God grants us holiness, saintliness

Father Perry D. Leiker, pastor.

Father Perry D. Leiker, pastor.

A reflection on the daily readings, for the Solemnity of All Saints, by Father Perry.
By Father Perry D. Leiker, pastor
All saints! All the saints. Or all are saints!
Today, as we come closer and closer to the end of the year, we think, naturally, of the end of times, the end of our times.
We hope and assume we will all be with our God in eternal peace and happiness.
And each reading today describes that reality and how we arrive at that reality by the living of our lives.
The Book of Revelation gives a kind of snapshot of heaven, with the angels and all the saints standing around the throne of God.
What a heavenly site!

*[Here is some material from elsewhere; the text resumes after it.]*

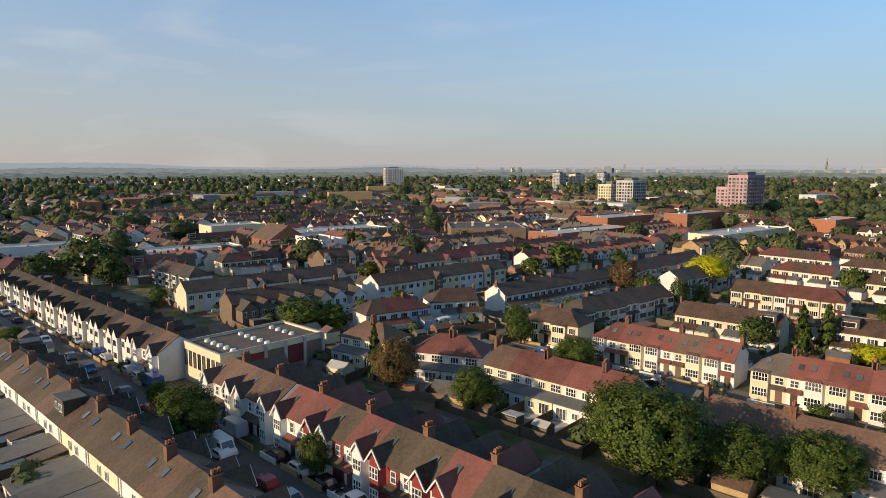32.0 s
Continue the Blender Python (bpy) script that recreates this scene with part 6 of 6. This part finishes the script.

The white baptismal robes identify us in our saintliness, for those white robes have been, “made white in the blood of the Lamb.”
The source of all holiness or saintliness clearly comes from the Christ who has graced us and blessed us in faith.
+ The first letter of John tells us clearly that that faith has made us children of God.
Even as it leaves us a “little in the dark,” that is, with imperfect and incomplete knowledge, but at the same time with deep and fulfilling hope, that we shall, “be like him, for we shall see him as he is.”
Now that is saintliness — to be with God and be able to look at and see him as he is, to share in God’s glory for all eternity, and to be blessed forever!
+ Matthew, in his famous Beatitudes, gives us the pathway to sainthood and to holiness.
Jesus looked at the crowd and reflected back to them the lives they could live in the lives they were living.
He spoke of poverty of spirit, and mourning and comfort, and meekness and inheritance. He spoke of righteousness and mercy and cleanness of heart and making peace.
And he spoke of struggles, like persecution and suffering insults.
In other words, Jesus talked about living a life with all that comes with it.
That stuff is the stuff of making holiness; somehow, God can take all of that stuff and touch and bless us in our living it.
Somehow, as it says in Psalm 24, it all comes together in the, “longing to see his face.”
It is a process. A lifelong process.
Longing, seeking, and living, God grants us a holiness and saintliness, as we hear clearly the voice of God saying to us, “Come to me! Come to me!”